The album, which the band released on their own label Rock Action in the U.K. and Europe, and on Temporary Residence Limited in the States, was called “brash, gritty, unpretentious and thrillingly claustrophobic” by Pitchfork, a step beyond the “guitarmageddons” of their earlier career and “textbook late-period Mogwai: distant, pensive, electro-curious but noncommittal.”
From the aforementioned pop leanings of “Party In The Dark” to the Scot’s tongue-in-cheek heaviness of “Brain Sweeties,” and from the ironically-named, but mellow “aka 47” to the spiritual folk drone of “1000 Foot Face,” the band explores vast soundscapes on Every Country’s Sun.
In addition to their two-decade career, Braithwaite and his bandmates Dominic Aitchison, Martin Bulloch and Barry Burns gained massive notoriety in recent years for scoring films including 2006’s Zidane: A 21st Century Portrait, 2015’s chilling nuclear documentary Atomic, Living in Dread and Promise and 2016’s film about climate change Before The Flood, which featured Leonardo DiCaprio as one of the film’s producers and the famed Martin Scorsese as executive producer. Every Country’s Sun track “Coolverine,” in fact, originally appeared on the Before The Flood soundtrack and the group re-worked it to be “less soundtracky” for the album.
The album is the first to see Mogwai as a quartet, after the departure of John Cummings in 2015. Cummings wasn’t a founding member of the band but had been a member since their earliest recordings. While he recognized that it was an amicable split, Braithwaite in Scottish fashion made it seem like a non-issue. “We just had to work a bit harder,” he said of Cummings’ absence. “We just had to get on with it and had to write more songs.”
In addition to that change in personnel, Mogwai is also in a different form for this tour due to drummer Martin Bulloch being ill. In early October the group announced that Bulloch, who was previously listed as “Bionic” due to his pacemaker, would not be joining on the tour. “He’s home now,” Braithwaite said. “He’s out of the hospital. So that’s a good sign. He’s getting better. I don’t think he’ll be playing drums any time very soon, but hopefully, it’s not too long away.”
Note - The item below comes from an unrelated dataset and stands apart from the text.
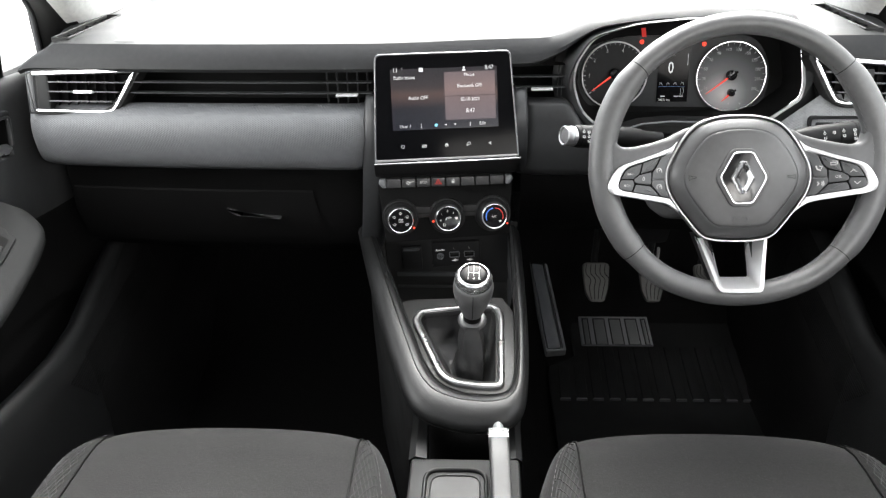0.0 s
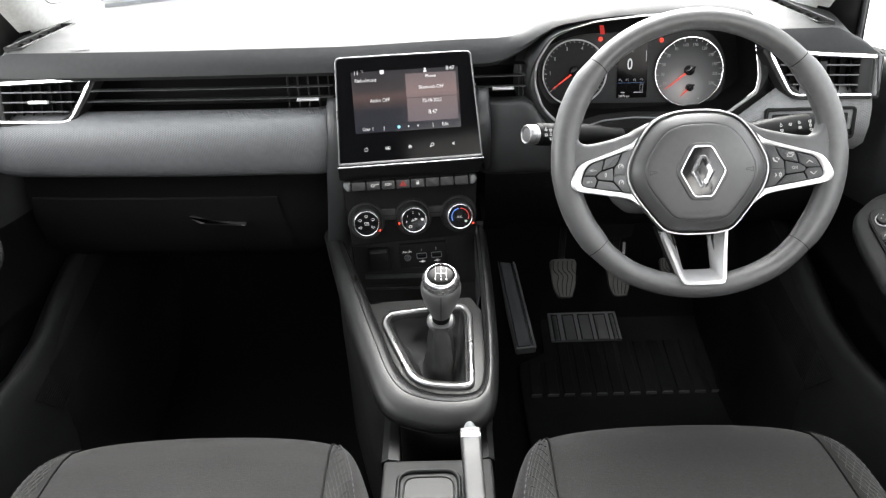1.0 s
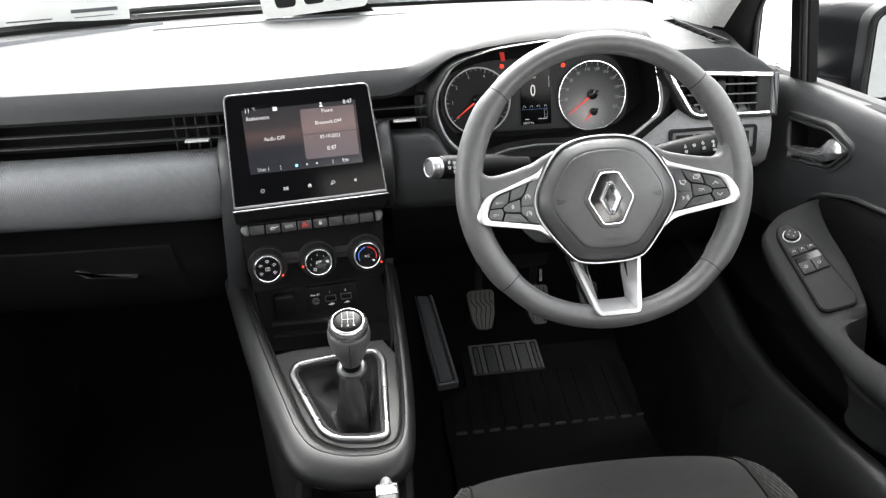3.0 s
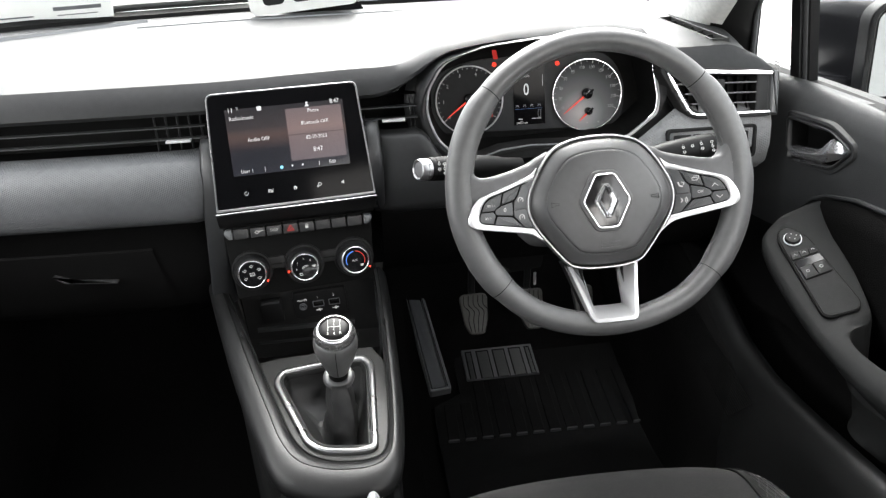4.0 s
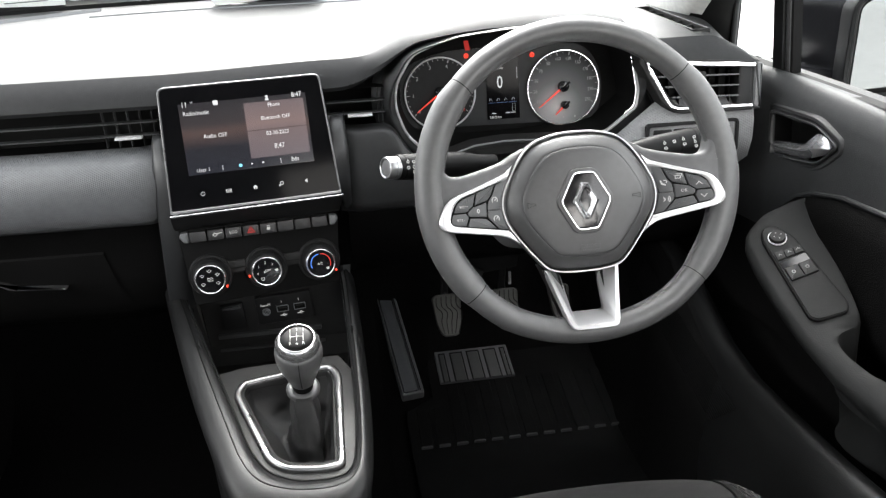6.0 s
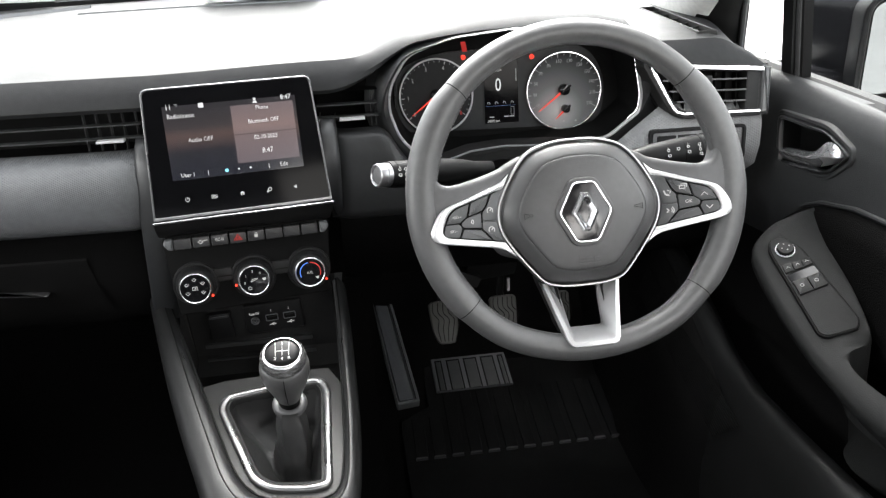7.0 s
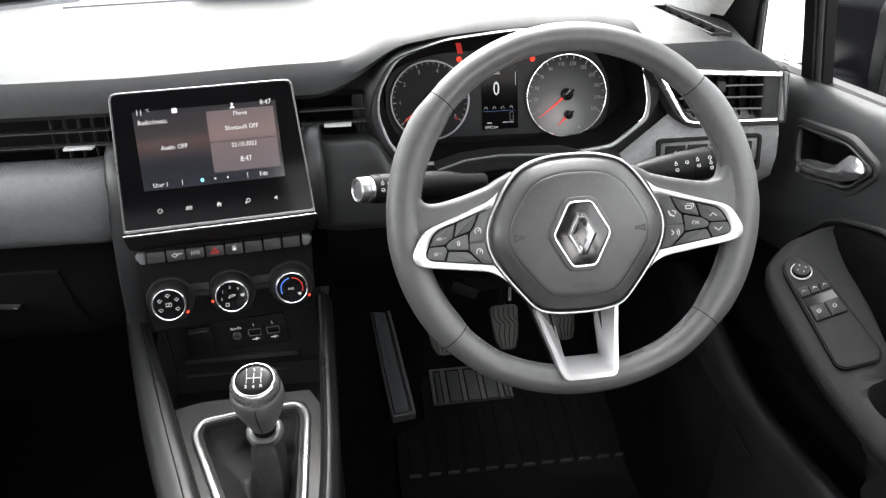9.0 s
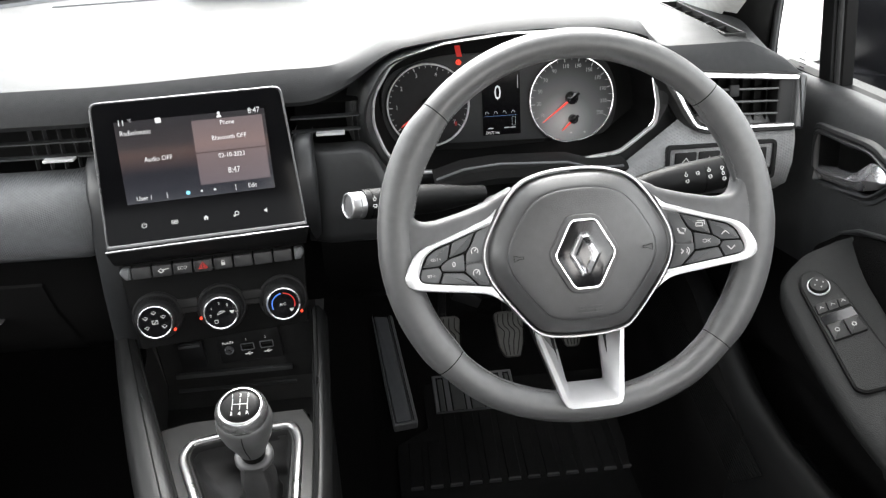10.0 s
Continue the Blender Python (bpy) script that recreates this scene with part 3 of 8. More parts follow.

Cat Myers of the band Honeyblood was immediately summoned to fill in for a special BBC gig that the group had before the tour. “Considering we had like five days rehearsal before we had to do a live thing for the BBC, she’s doing great,” Braithwaite reported. “Initially, we thought Martin was going to be back, so it just went from rehearsing some songs for the session and then it became a ‘You’re going on tour.’ I can’t really compliment her enough.”
Mogwai rehearsed the new tracks in their native Glasgow before recording the album in upstate New York last winter with their longtime friend and collaborator Dave Fridmann, who last worked with the band on their 2001 release Rock Action.
“When we recorded Dave was sort of keen on us being as live as possible, so quite a lot of the songs — the main part that you’re hearing — is just us playing in the room,” Braithaite said. “Personally, I like to be as live as we can. On other records, we just layered and added and added until we just don’t have enough hands to play it all. But this was different this time around.